Country star Luke Bryan's stock has been steadily rising for a while, and now Phillip Phillips is taking his own brand of music to the national stage, making the finals of "American Idol" and getting past the first cut of that last 13 contestants on Thursday night. Just as local voters beat out much larger venues in an online contest to get Bryan's concert in which he debuted the songs on his second album in Leesburg, the community has been lining up to show support for Phillips as he competes for "Idol's" big prize in Los Angeles.

It had to do Phillips some good to know that the folks back home were gathering at Lee County High School to cheer him on.
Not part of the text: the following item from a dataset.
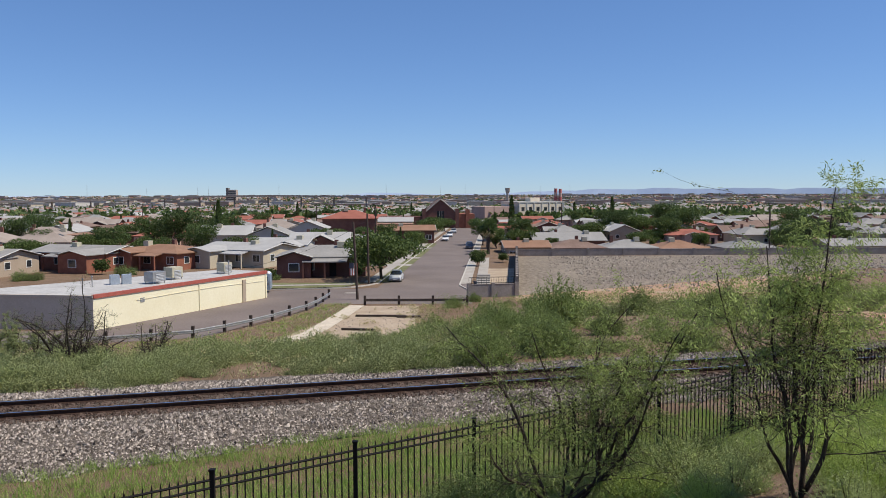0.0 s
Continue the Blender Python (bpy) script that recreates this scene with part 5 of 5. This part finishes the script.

On Wednesday, Phillips became the fourth person to be awarded a key to the city of Leesburg, an honor that had previously been bestowed on Bryan, San Francisco Giants catcher Buster Posey and centenarian Eloise Green.

"Everyone in Leesburg is proud of Phillip Phillips," Leesburg Mayor Jim Quinn said Wednesday when he presented Phillips' parents, Donnie and Sheryl Phillips, the symbolic key. "... We couldn't be more pleased with how he's represented the city and Lee County."

Indeed, like Bryan and Posey, Phillips has been a good ambassador for the county and for Southwest Georgia as a whole.

It appears the community is getting behind the Phillips family as they anxiously wait to see how this wild "idol" ride turns out.

The Phillipses say the one major downside to the competition is the financial barriers to their being in the audience when their son sings. They can't seek help to defray the travel, food and lodging expenses because of constraints in the family's contract with "Idol," which won't help with the costs.

Rob Coulter, a local website operator, has approached some businesses in the area asking them to donate funds into a bank account set up to help the family make those long, expensive trips. He says several businesses have pledged to help with the fund as long as Phillips remains in the competition.

It's good to see a community get behind one of its own, and it's equally gratifying that the effort should enable the Phillipses to share a special, once-in-a-lifetime experience with their son.